ECS worlds often have systems built into them for monitoring, or run under the watchful eyes of other external monitors. As an example let’s take a “lobby” in a game where players can hang out, form teams, and interact with shops and vendors. Developers may have determined that on the current architecture, each lobby can support about 150 players before performance begins to suffer. Whether an internal system is doing the monitoring in a dispatch loop, or an external system is watching, you might kick off a new instance of an ECS world host process for the lobby when the player count reaches 140. Then, at 150, you start redirecting newly arriving players to the new world (often also called a shard). We can also front lobby host processes with a load balancer that is informed by the current size and capacity of each lobby. Such load balancers might round robin unaffiliated players into lobbies while sending grouped players or friends into the same lobby.

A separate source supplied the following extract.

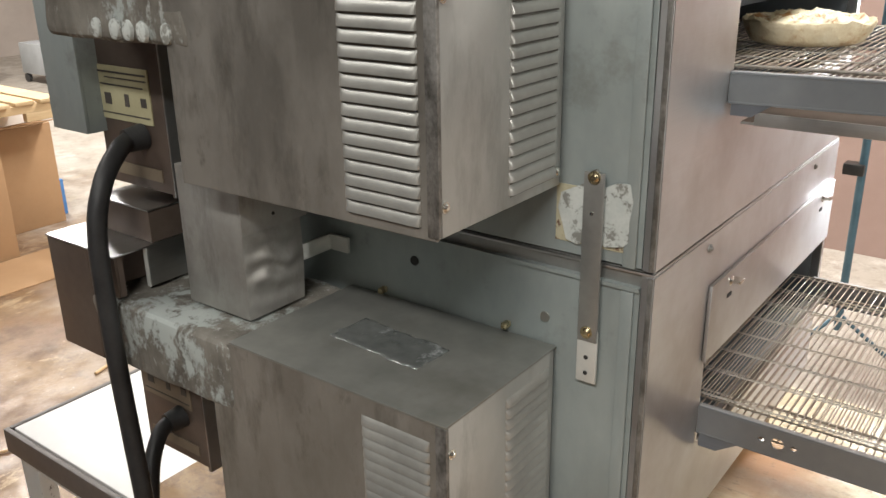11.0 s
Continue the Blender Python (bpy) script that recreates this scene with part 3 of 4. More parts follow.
def wire_mesh():
    """One cross wire of the belt with its hooks round the next wire."""
    bm = rod((0.157, 0, 0), (0.565, 0, 0), 0.00085, seg=6)
    for c in COLS:
        for s in (-0.0017, 0.0017):
            put(bm, with_slot(rod((c + s, 0.001, 0.0006), (c + s * 0.5, -PITCH - 0.001, 0.0012), 0.00052, seg=4, caps=False), 1))
    for c in (0.1585, 0.5635):
        put(bm, rod((c, 0.001, 0), (c, -PITCH - 0.001, 0.0008), 0.0010, seg=5, caps=False))
    return mesh_of("wire", bm, (WIRE, LINK), 60)


WIRE_MESH = wire_mesh()


def framed(x0, x1, z0, z1, hx0, hx1, hz0, hz1, y0, y1):
    """An upright plate in the x-z plane with a rectangular hole."""
    bm = bmesh.new()
    rings = []
    for y in (y0, y1):
        rings.append(([bm.verts.new((x, y, zz)) for x, zz in ((x0, z0), (x1, z0), (x1, z1), (x0, z1))],
                      [bm.verts.new((x, y, zz)) for x, zz in ((hx0, hz0), (hx1, hz0), (hx1, hz1), (hx0, hz1))]))
    (a, b), (c, d) = rings
    for k in range(4):
        n = (k + 1) % 4
        bm.faces.new((a[k], a[n], b[n], b[k]))
        bm.faces.new((c[n], c[k], d[k], d[n]))
        bm.faces.new((a[n], a[k], c[k], c[n]))
        bm.faces.new((b[k], b[n], d[n], d[k]))
    bmesh.ops.recalc_face_normals(bm, faces=bm.faces[:])
    bmesh.ops.bevel(bm, geom=[e for e in bm.edges if len(e.link_faces) == 2 and e.calc_face_angle(0) > 1], offset=0.0010, segments=2, affect="EDGES")
    return bm


def holed_plate(xa, xb, cy, hw, cz, hh, r):
    """A plate in the y-z plane with a round hole through it."""
    bm = bmesh.new()
    per = [(hw, hh * k / 2) for k in (-2, -1, 0, 1)] + [(-hw * k / 2, hh) for k in (-2, -1, 0, 1)] + [(-hw, -hh * k / 2) for k in (-2, -1, 0, 1)] + [(hw * k / 2, -hh) for k in (-2, -1, 0, 1)]
    rings = []
    for x in (xa, xb):
        outer = [bm.verts.new((x, cy + u, cz + v)) for u, v in per]
        inner = [bm.verts.new((x, cy + r * u / math.hypot(u, v), cz + r * v / math.hypot(u, v))) for u, v in per]
        rings.append((outer, inner))
    (a, b), (c, d) = rings
    for k in range(16):
        n = (k + 1) % 16
        bm.faces.new((a[k], a[n], b[n], b[k]))
        bm.faces.new((c[n], c[k], d[k], d[n]))
        bm.faces.new((b[k], b[n], d[n], d[k]))
        bm.faces.new((a[n], a[k], c[k], c[n]))
    bmesh.ops.recalc_face_normals(bm, faces=bm.faces[:])
    return bm


def screw_head(p, normal, r=0.005):
    p, n = Vector(p), Vector(normal)
    bm = rod(p, p + n * 0.0012, r, seg=14)
    put(bm, rod(p + n * 0.0012, p + n * 0.0032, r * 0.78, r * 0.45, seg=12))
    return bm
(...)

When we build microservices in the cloud, we expect that we can dynamically scale up our instances to deal with increased demand and scale back down when demand reduces. We can do the same thing with ECS world hosts, and we can even have such hosts spun up by popular container schedulers like Kubernetes. I would be interested to find out if we could use basic Kubernetes constructs like services and ingress controllers to manage UDP routing to ECS world hosts while not impacting the low-level performance such simulations demand.
But what about fault tolerance? In our cozy microservices world, we expect that stateless services can crash and recover with no one noticing. We can accomplish this using standard strategies of persisting the important information that can be loaded when a process starts. You might actually be surprised at how little information from a simulation/game needs to be persist across instances. Core player data needs to survive, but a lot of things are perfectly fine resetting to their default states if an ECS host restarts. Some ECS zones might require a higher SLA than that, so games often run hot backups of each zone that are kept in sync and take over automatically if the primary fails.
In conclusion, I just want to re-iterate that the Entity Component System pattern is a powerful one when applied to the right problem, and if we get creative we can still apply much of our knowledge and infrastructure from the world of microservices and the cloud. In addition, I think ECS might be ready to expand outside the realm of game development in certain modern simulation scenarios. For example, I can think of a few simulation applications that might provide a virtual or augmented reality layer on top of IoT systems.
TL;DR — go forth and build games!